* _Given data_:
-----

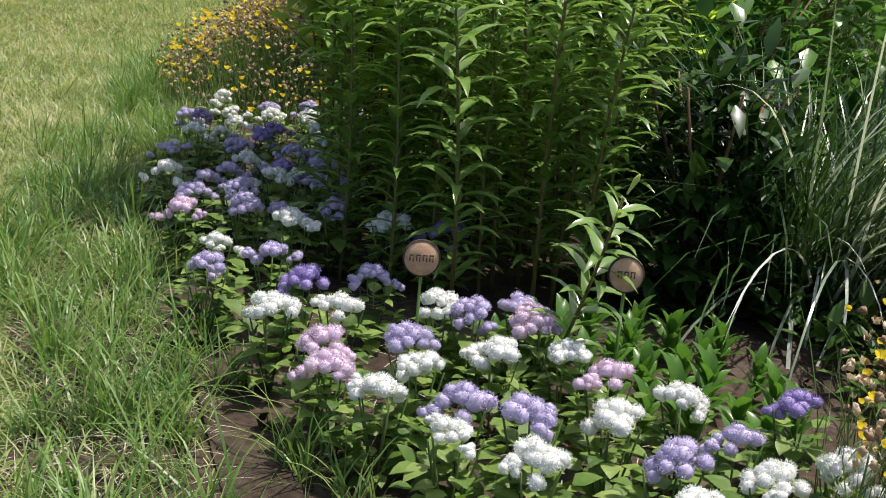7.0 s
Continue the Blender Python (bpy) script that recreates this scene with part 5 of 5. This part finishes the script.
P = fill([(1.5, 0.8), (1.0, 1.5), (0.6, 2.1), (0.2, 2.85), (0.0, 3.5), (-0.25, 4.2), (-0.65, 5.0), (-0.85, 6.3), (-1.5, 6.3), (-1.1, 4.5), (-0.6, 3.0), (0.1, 1.6), (0.7, 0.7)], 8000)
P = P[~inside(P, BED)]
g = edge_gap(P, BED)
P = P[rng.uniform(0, 1, len(P)) < np.exp(-g / 0.16) * (0.55 + 0.6 * np.sin(P[:, 0] * 17 + 2) * np.sin(P[:, 1] * 13))]
Q = fill([(3.3, 1.3), (3.62, 1.85), (3.82, 2.4), (3.96, 2.9), (4.06, 2.9), (3.92, 2.25), (3.74, 1.6), (3.5, 1.1), (3.1, 1.1)], 5200)
Q = np.concatenate([Q, fill([(3.8, 2.45), (3.95, 2.95), (4.1, 3.6), (4.2, 3.6), (4.12, 3.05), (4.0, 2.5), (3.88, 2.15)], 1500)])
left = len(P)
P = np.concatenate([P, Q[rng.uniform(0, 1, len(Q)) < 0.6 + 0.6 * np.sin(Q[:, 0] * 21) * np.sin(Q[:, 1] * 17)]])
n = len(P)
s.add(*blades(np.column_stack([P, np.zeros(n)]), rng.uniform(0, TAU, n), np.where(np.arange(n) < left, rng.uniform(0.05, 0.17, n), rng.uniform(0.03, 0.1, n)), rng.uniform(0.002, 0.005, n), np.abs(rng.normal(0.5, 0.3, n)), rng.uniform(0.1, 1.4, n), 3))
# loose tufts of it leaning out over the lawn
T = fill([(1.4, 0.85), (0.95, 1.5), (0.55, 2.05), (0.15, 2.8), (-0.1, 3.5), (-0.3, 4.2), (-0.6, 4.4), (-0.45, 3.2), (0.0, 2.2), (0.45, 1.5), (0.9, 0.8)], 60)
T = np.concatenate([T, fill([(-0.2, 3.6), (-0.38, 4.2), (-0.72, 4.7), (-0.9, 5.4), (-0.95, 6.3), (-0.82, 6.3), (-0.72, 5.4), (-0.5, 4.6), (-0.2, 4.1), (-0.02, 3.6)], 90)])
q = np.repeat(T, 34, 0) + rng.normal(0, 0.016, (len(T) * 34, 2))
n = len(q)
s.add(*blades(np.column_stack([q, np.zeros(n)]), rng.uniform(0, TAU, n), rng.uniform(0.07, 0.2, n) * np.repeat(rng.uniform(0.6, 1.2, len(T)), 34), rng.uniform(0.0025, 0.005, n), np.abs(rng.normal(0.35, 0.25, n)), rng.uniform(0.3, 1.6, n), 4))
q = rng.uniform(-6.8, 6.6, 3500)
q = np.column_stack([q, np.interp(q, *np.array(HEDGE).T) - 0.72 + rng.normal(0, 0.1, 3500), np.zeros(3500)]) @ np.array(SIGN.to_3x3()).T + np.array(SIGN.translation)
n = len(q)
s.add(*blades(q, rng.uniform(0, TAU, n), rng.uniform(0.06, 0.18, n), 0.007, 0.3, 0.6, 2))
# deep green long tufts where the mower does not reach, and small ones over the lawn
T = fill([(1.05, 0.9), (0.8, 1.4), (0.5, 1.9), (0.22, 2.45), (-0.05, 3.2), (-0.35, 3.2), (-0.25, 2.2), (0.1, 1.4), (0.45, 0.7)], 130)
q = np.repeat(T, 30, 0) + rng.normal(0, 0.018, (len(T) * 30, 2))
n = len(q)
s.add(*blades(np.column_stack([q, np.zeros(n)]), rng.uniform(0, TAU, n), rng.uniform(0.08, 0.22, n) * np.repeat(rng.uniform(0.6, 1.15, len(T)), 30), rng.uniform(0.0025, 0.0055, n), np.abs(rng.normal(0.45, 0.3, n)), rng.uniform(0.3, 1.8, n), 4))
T = fill([(0.3, 1.0), (-0.1, 2.6), (-0.5, 4.4), (-0.9, 6.5), (-1.2, 9.0), (-1.0, 13.5), (-4.0, 14.5), (-9.0, 10.5), (-6.0, 6.0), (-2.2, 3.0), (-1.0, 1.2)], 2600)
q = np.repeat(T, 14, 0) + rng.normal(0, 0.03, (len(T) * 14, 2))
n = len(q)
s.add(*blades(np.column_stack([q, np.zeros(n)]), rng.uniform(0, TAU, n), rng.uniform(0.04, 0.085, n), rng.uniform(0.003, 0.006, n), np.abs(rng.normal(1.0, 0.35, n)), rng.uniform(0.3, 1.2, n), 3))
# tufts in the joints of the stone path
q = np.array([p for p in joints if rng.uniform() < 0.7] + [p for p in joints if p[0] > 4.55 for _ in range(2)])
q = np.repeat(q, 60, 0) + rng.normal(0, 1, (len(q) * 60, 2)) * (0.07, 0.03)
n = len(q)
s.add(*blades(np.column_stack([q, ground_z(q[:, 0], q[:, 1])]), rng.uniform(0, TAU, n), rng.uniform(0.025, 0.055, n), 0.0045, 0.6, 0.8, 2))
stuff("long_grass", s, "longer fresh green grass along the edges", "grass")
# litter of dry stalks and small clods on the bare soil
s = Soup(M_ROPE, M_SOIL)
P = np.concatenate([fill(FLOSS, 400), fill(WORN, 700)])
s.add(*blades(np.column_stack([P, np.full(1100, 0.025)]), rng.uniform(0, TAU, 1100), rng.uniform(0.02, 0.08, 1100), 0.0022, 1.4, 0.2, 2))
P = fill(BED, 1800)
for v in range(3):
    q = P[v::3]
    s.spread(crumple(0.012, v), rot(rng.uniform(0, TAU, len(q)), rng.uniform(0, 2, len(q)), None, rng.uniform(0.4, 1.4, len(q))), np.column_stack([q, 0.012 + ground_z(q[:, 0], q[:, 1])]), 1)
stuff("soil_litter", s, "dry stalks and crumbs of soil on the bed", "litter")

-----

* _Job_: Each line of the material must be retyped exactly, except that images are omitted.

* _Answer to this exercise_:
7.0 s
Continue the Blender Python (bpy) script that recreates this scene with part 5 of 5. This part finishes the script.
P = fill([(1.5, 0.8), (1.0, 1.5), (0.6, 2.1), (0.2, 2.85), (0.0, 3.5), (-0.25, 4.2), (-0.65, 5.0), (-0.85, 6.3), (-1.5, 6.3), (-1.1, 4.5), (-0.6, 3.0), (0.1, 1.6), (0.7, 0.7)], 8000)
P = P[~inside(P, BED)]
g = edge_gap(P, BED)
P = P[rng.uniform(0, 1, len(P)) < np.exp(-g / 0.16) * (0.55 + 0.6 * np.sin(P[:, 0] * 17 + 2) * np.sin(P[:, 1] * 13))]
Q = fill([(3.3, 1.3), (3.62, 1.85), (3.82, 2.4), (3.96, 2.9), (4.06, 2.9), (3.92, 2.25), (3.74, 1.6), (3.5, 1.1), (3.1, 1.1)], 5200)
Q = np.concatenate([Q, fill([(3.8, 2.45), (3.95, 2.95), (4.1, 3.6), (4.2, 3.6), (4.12, 3.05), (4.0, 2.5), (3.88, 2.15)], 1500)])
left = len(P)
P = np.concatenate([P, Q[rng.uniform(0, 1, len(Q)) < 0.6 + 0.6 * np.sin(Q[:, 0] * 21) * np.sin(Q[:, 1] * 17)]])
n = len(P)
s.add(*blades(np.column_stack([P, np.zeros(n)]), rng.uniform(0, TAU, n), np.where(np.arange(n) < left, rng.uniform(0.05, 0.17, n), rng.uniform(0.03, 0.1, n)), rng.uniform(0.002, 0.005, n), np.abs(rng.normal(0.5, 0.3, n)), rng.uniform(0.1, 1.4, n), 3))
# loose tufts of it leaning out over the lawn
T = fill([(1.4, 0.85), (0.95, 1.5), (0.55, 2.05), (0.15, 2.8), (-0.1, 3.5), (-0.3, 4.2), (-0.6, 4.4), (-0.45, 3.2), (0.0, 2.2), (0.45, 1.5), (0.9, 0.8)], 60)
T = np.concatenate([T, fill([(-0.2, 3.6), (-0.38, 4.2), (-0.72, 4.7), (-0.9, 5.4), (-0.95, 6.3), (-0.82, 6.3), (-0.72, 5.4), (-0.5, 4.6), (-0.2, 4.1), (-0.02, 3.6)], 90)])
q = np.repeat(T, 34, 0) + rng.normal(0, 0.016, (len(T) * 34, 2))
n = len(q)
s.add(*blades(np.column_stack([q, np.zeros(n)]), rng.uniform(0, TAU, n), rng.uniform(0.07, 0.2, n) * np.repeat(rng.uniform(0.6, 1.2, len(T)), 34), rng.uniform(0.0025, 0.005, n), np.abs(rng.normal(0.35, 0.25, n)), rng.uniform(0.3, 1.6, n), 4))
q = rng.uniform(-6.8, 6.6, 3500)
q = np.column_stack([q, np.interp(q, *np.array(HEDGE).T) - 0.72 + rng.normal(0, 0.1, 3500), np.zeros(3500)]) @ np.array(SIGN.to_3x3()).T + np.array(SIGN.translation)
n = len(q)
s.add(*blades(q, rng.uniform(0, TAU, n), rng.uniform(0.06, 0.18, n), 0.007, 0.3, 0.6, 2))
# deep green long tufts where the mower does not reach, and small ones over the lawn
T = fill([(1.05, 0.9), (0.8, 1.4), (0.5, 1.9), (0.22, 2.45), (-0.05, 3.2), (-0.35, 3.2), (-0.25, 2.2), (0.1, 1.4), (0.45, 0.7)], 130)
q = np.repeat(T, 30, 0) + rng.normal(0, 0.018, (len(T) * 30, 2))
n = len(q)
s.add(*blades(np.column_stack([q, np.zeros(n)]), rng.uniform(0, TAU, n), rng.uniform(0.08, 0.22, n) * np.repeat(rng.uniform(0.6, 1.15, len(T)), 30), rng.uniform(0.0025, 0.0055, n), np.abs(rng.normal(0.45, 0.3, n)), rng.uniform(0.3, 1.8, n), 4))
T = fill([(0.3, 1.0), (-0.1, 2.6), (-0.5, 4.4), (-0.9, 6.5), (-1.2, 9.0), (-1.0, 13.5), (-4.0, 14.5), (-9.0, 10.5), (-6.0, 6.0), (-2.2, 3.0), (-1.0, 1.2)], 2600)
q = np.repeat(T, 14, 0) + rng.normal(0, 0.03, (len(T) * 14, 2))
n = len(q)
s.add(*blades(np.column_stack([q, np.zeros(n)]), rng.uniform(0, TAU, n), rng.uniform(0.04, 0.085, n), rng.uniform(0.003, 0.006, n), np.abs(rng.normal(1.0, 0.35, n)), rng.uniform(0.3, 1.2, n), 3))
# tufts in the joints of the stone path
q = np.array([p for p in joints if rng.uniform() < 0.7] + [p for p in joints if p[0] > 4.55 for _ in range(2)])
q = np.repeat(q, 60, 0) + rng.normal(0, 1, (len(q) * 60, 2)) * (0.07, 0.03)
n = len(q)
s.add(*blades(np.column_stack([q, ground_z(q[:, 0], q[:, 1])]), rng.uniform(0, TAU, n), rng.uniform(0.025, 0.055, n), 0.0045, 0.6, 0.8, 2))
stuff("long_grass", s, "longer fresh green grass along the edges", "grass")
# litter of dry stalks and small clods on the bare soil
s = Soup(M_ROPE, M_SOIL)
P = np.concatenate([fill(FLOSS, 400), fill(WORN, 700)])
s.add(*blades(np.column_stack([P, np.full(1100, 0.025)]), rng.uniform(0, TAU, 1100), rng.uniform(0.02, 0.08, 1100), 0.0022, 1.4, 0.2, 2))
P = fill(BED, 1800)
for v in range(3):
    q = P[v::3]
    s.spread(crumple(0.012, v), rot(rng.uniform(0, TAU, len(q)), rng.uniform(0, 2, len(q)), None, rng.uniform(0.4, 1.4, len(q))), np.column_stack([q, 0.012 + ground_z(q[:, 0], q[:, 1])]), 1)
stuff("soil_litter", s, "dry stalks and crumbs of soil on the bed", "litter")